Teresita Fernández explores nature, history and identity

Put the name Teresita Fernández in your permanent memory bank. She’s one of the rising stars of contemporary art who I feel experienced a breakout year in 2020. That’s when all the news around her first drew my attention.
Teresita Fernández: Elemental was her first major traveling exhibition and the first mid-career survey of works by Teresita Fernández who is considered one of the most innovative artists of her generation. The show was on view at the Phoenix Art Museum in 2020.
Co-organized with Pérez Art Museum Miami (PAMM), which has a large installation of hers outside its entrance, the retrospective showcased more than 50 large-scale sculptures, installations, and mixed-media wall works created by Fernández over two decades, offering audiences the opportunity to experience her evocative creations that reinterpret the relationships between nature, history, and identity.

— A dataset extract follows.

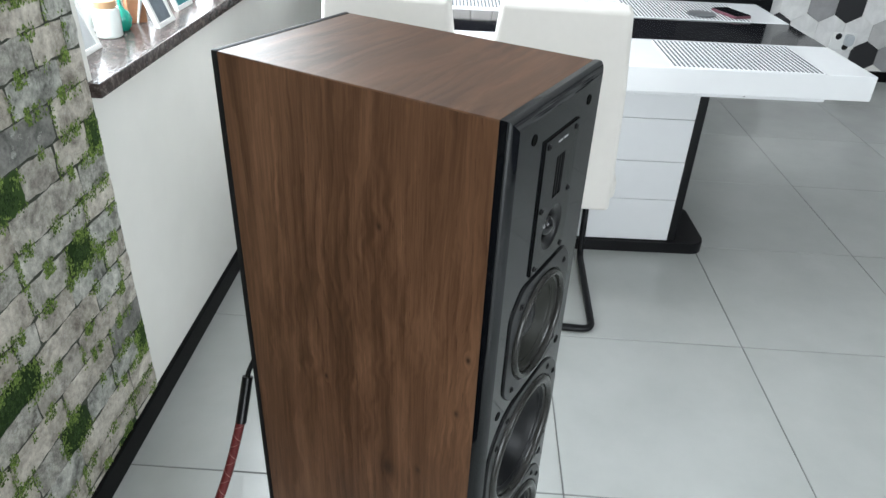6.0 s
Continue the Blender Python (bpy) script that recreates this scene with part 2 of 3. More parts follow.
def granite_material():
    m = Nodes("polished_granite", 0.22, spec=0.20)
    v = m.coords()
    a, b = m.noise(v, 55.0, 5, 0.7), m.noise(v, 160.0, 4, 0.7)
    f = m.math("ADD", m.math("MULTIPLY", a, 0.6), m.math("MULTIPLY", b, 0.5))
    m.base(m.ramp(f, [(0.38, (0.018, 0.014, 0.013)), (0.55, (0.055, 0.042, 0.038)), (0.72, (0.17, 0.14, 0.13))]))
    return m.mat


GLOSS = plain("black_gloss", (0.0045, 0.0051, 0.0064), 0.05, vary=0.2, bump=0.0, spec=0.56)
SATIN = plain("black_satin", (0.007, 0.0072, 0.008), 0.30, vary=0.2, bump=0.03, scale=120, spec=0.38)
MATT = plain("black_matt", (0.007, 0.007, 0.0075), 0.5, vary=0.25, bump=0.06, scale=120, spec=0.25)
RUBBER = plain("rubber_surround", (0.019, 0.0187, 0.0170), 0.22, vary=0.05, scale=600, bump=0.0, spec=0.38)
CONE = plain("black_cone", (0.0048, 0.0052, 0.0058), 0.34, vary=0.15, scale=60, spec=0.24)
CAP = plain("grey_dust_cap", (0.042, 0.043, 0.0435), 0.46, vary=0.1, scale=90)
CONE_MID = plain("olive_grey_cone", (0.017, 0.0177, 0.0145), 0.44, vary=0.2, scale=70, spec=0.22)
# Black that stands for the shade in peg holes and round the plates
HOLE_SHADE = plain("hole_shade_black", (0.0018, 0.0018, 0.0018), 0.6, vary=0.2, spec=0.05)
PORT_BLACK = plain("port_black", (0.006, 0.006, 0.007), 0.20, vary=0.2, spec=0.22)
PLINTH_BLACK = plain("plinth_black", (0.005, 0.005, 0.006), 0.26, vary=0.2, spec=0.22, bump=0.02)
STEEL = plain("dark_screw_steel", (0.045, 0.045, 0.048), 0.35, 0.8, vary=0.2)
DOME = plain("dark_dome_silk", (0.005, 0.005, 0.0058), 0.22, vary=0.2, scale=90)
BLACK_SCREW = plain("black_screw", (0.006, 0.006, 0.0065), 0.35, vary=0.2, spec=0.3)
PLATE = plain("tweeter_plate_black", (0.0050, 0.0054, 0.0062), 0.20, vary=0.2, bump=0.02, scale=120, spec=0.40)
SILVER = plain("silver_print", (0.36, 0.365, 0.37), 0.4, vary=0.05)
WOOD_SIDE = wood("walnut_side", 2, [(x - 0.085, z, r, c) for x, z, r, c in ((-0.123, 0.570, 0.020, 0.80), (-0.075, 0.593, 0.008, 0.7), (-0.024, 0.721, 0.006, 0.85), (-0.167, 0.130, 0.007, 0.7), (-0.222, 0.684, 0.006, 0.8), (-0.134, 0.941, 0.006, 0.9), (-0.0134, 0.808, 0.006, 0.9), (-0.185, 0.890, 0.060, 0.0), (-0.110, 0.880, 0.045, 0.0), (-0.20, 0.30, 0.05, 0.0), (-0.10, 0.22, 0.05, 0.0))], fine=1.35)
WOOD_TOP = wood("walnut_top", 1, ((0.60, 0.02, 0.045, 0.25), (0.50, -0.06, 0.05, 0.0)), 0.34, 0.30, 0.32, 0.42)
TILE = tile_material()
GROUT = plain("grey_grout", (0.15, 0.15, 0.145), 0.85, vary=0.2, scale=60)
STONE = stone_material()
JOINT = plain("wallpaper_joint", (0.050, 0.056, 0.040), 0.85, vary=0.4, scale=45)
MOSS = moss_material("dark_moss", (0.014, 0.032, 0.009), (0.055, 0.100, 0.027))
LEAF = moss_material("creeper_leaf", (0.028, 0.058, 0.014), (0.250, 0.345, 0.085))
PLASTER = plain("white_plaster", (0.79, 0.78, 0.737), 0.75, vary=0.03, scale=14, bump=0.06)
GREY_PAINT = plain("grey_paint", (0.20, 0.20, 0.205), 0.8, vary=0.06, scale=10, bump=0.06)
DARK_PAINT = plain("dark_grey_paint", (0.045, 0.046, 0.05), 0.8, vary=0.06, scale=10, bump=0.06)
CEIL = plain("ceiling_paint", (0.78, 0.78, 0.77), 0.85, vary=0.02, scale=12)
BASE = plain("baseboard_black", (0.004, 0.004, 0.0045), 0.40, vary=0.25, scale=60, spec=0.08)
LACQUER = plain("white_lacquer", (0.70, 0.708, 0.72), 0.14, vary=0.015, bump=0.0)
LEATHER = plain("white_leatherette", (0.66, 0.635, 0.60), 0.45, vary=0.03, scale=40, bump=0.12)
BLACK_METAL = plain("black_powder_coat", (0.005, 0.005, 0.006), 0.36, vary=0.2, scale=120, spec=0.18)
GLASS_BLACK = plain("black_glass", (0.006, 0.006, 0.008), 0.05, vary=0.1, bump=0.0, spec=0.32)
GRANITE = granite_material()
BRAID = cable_material()
PVC = plain("white_pvc", (0.80, 0.80, 0.79), 0.3, vary=0.02)


# ---- building blocks ---------------------------------------------------
def blend_normal(vert, face, flat):
    """The normal at a corner, led by the largest of the faces that meet there at a flat angle."""
    n = face.normal
    total = Vector((0, 0, 0))
    for f in vert.link_faces:
        if f.normal.dot(n) > flat:
            total += f.normal * f.calc_area()
    return total.normalized() if total.length > 1e-12 else n.copy()


def part(name, bm, mat, parent=None, label="", smooth=True, flat=0.80):
    """Links a bmesh as one mesh object, under a thing or under a part."""
    bmesh.ops.recalc_face_normals(bm, faces=bm.faces)
    me = bpy.data.meshes.new(name)
    bm.to_mesh(me)
    normals = [blend_normal(loop.vert, f, flat) for f in bm.faces for loop in f.loops] if smooth else None
    bm.free()
    me.materials.append(mat)
    if smooth:
        me.shade_smooth()
        me.normals_split_custom_set(normals)
    ob = new(name, me)
    if parent is not None:
        ob.parent = parent
    if label:
        tagged(ob, label)
    return ob


def thing(name, label, category, group="", m=None):
    ob = new(name)
    ob.empty_display_size = 0.05
    if m is not None:
        ob.matrix_world = m
    return tagged(ob, label, category, group)


def box(bm, lo, hi, bevel=0.0, seg=2):
    """Adds a box between two corners, with rounded edges if asked."""
    size = [b - a for a, b in zip(lo, hi)]
    mid = [(a + b) / 2 for a, b in zip(lo, hi)]
    made = bmesh.ops.create_cube(bm, size=1.0, matrix=Matrix.LocRotScale(mid, None, size))
    if bevel:
        edges = list({e for v in made["verts"] for e in v.link_edges})
        bmesh.ops.bevel(bm, geom=edges, offset=bevel, segments=seg, affect="EDGES", profile=0.5)
    return bm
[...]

Based in New York, Fernández was born in Miami in 1968 to Cuban parents. She is renowned for her prominent public artworks and experiential sculptures, and through her practice, she explores perception and the psychology of looking, regularly manipulating light and space to create immersive, intimate, and unpredictable spaces. Using a range of materials, including silk, graphite, onyx, mirrors, glass, and charcoal, her minimalist yet substantive installations and sculptures often evoke landscapes, the elements, and various natural wonders, including meteor showers, cloud formations, and the night sky.
Her recent body of work contrasts the sublime nature of traditional landscapes with the current politically charged climate of the United States and addresses social issues such as the challenges of democracy.
Where to find Teresita Fernández across U.S.
Fernández has created site-specific commissions for such public spaces as Harvard College, Madison Square Park, and Olympic Sculpture Park in Seattle. Solo exhibitions of her work have been organized at the Massachusetts Museum of Contemporary Art (North Adams, Mass.); Museum of Contemporary Art North Miami (Fla.); and Modern Art Museum of Fort Worth (Texas), among others. Her work is featured in various international public and private collections, including The Museum of Modern Art (N.Y.); Museum of Fine Arts, Boston (Mass.); Israel Museum (Tel Aviv, Israel); and San Francisco Museum of Modern Art (Calif.).
She received the Guggenheim Fellowship in 2003. In 2005, she was named the MacArthur Foundation Fellow for integrating architecture, color, and light into constructed, contemplative spaces.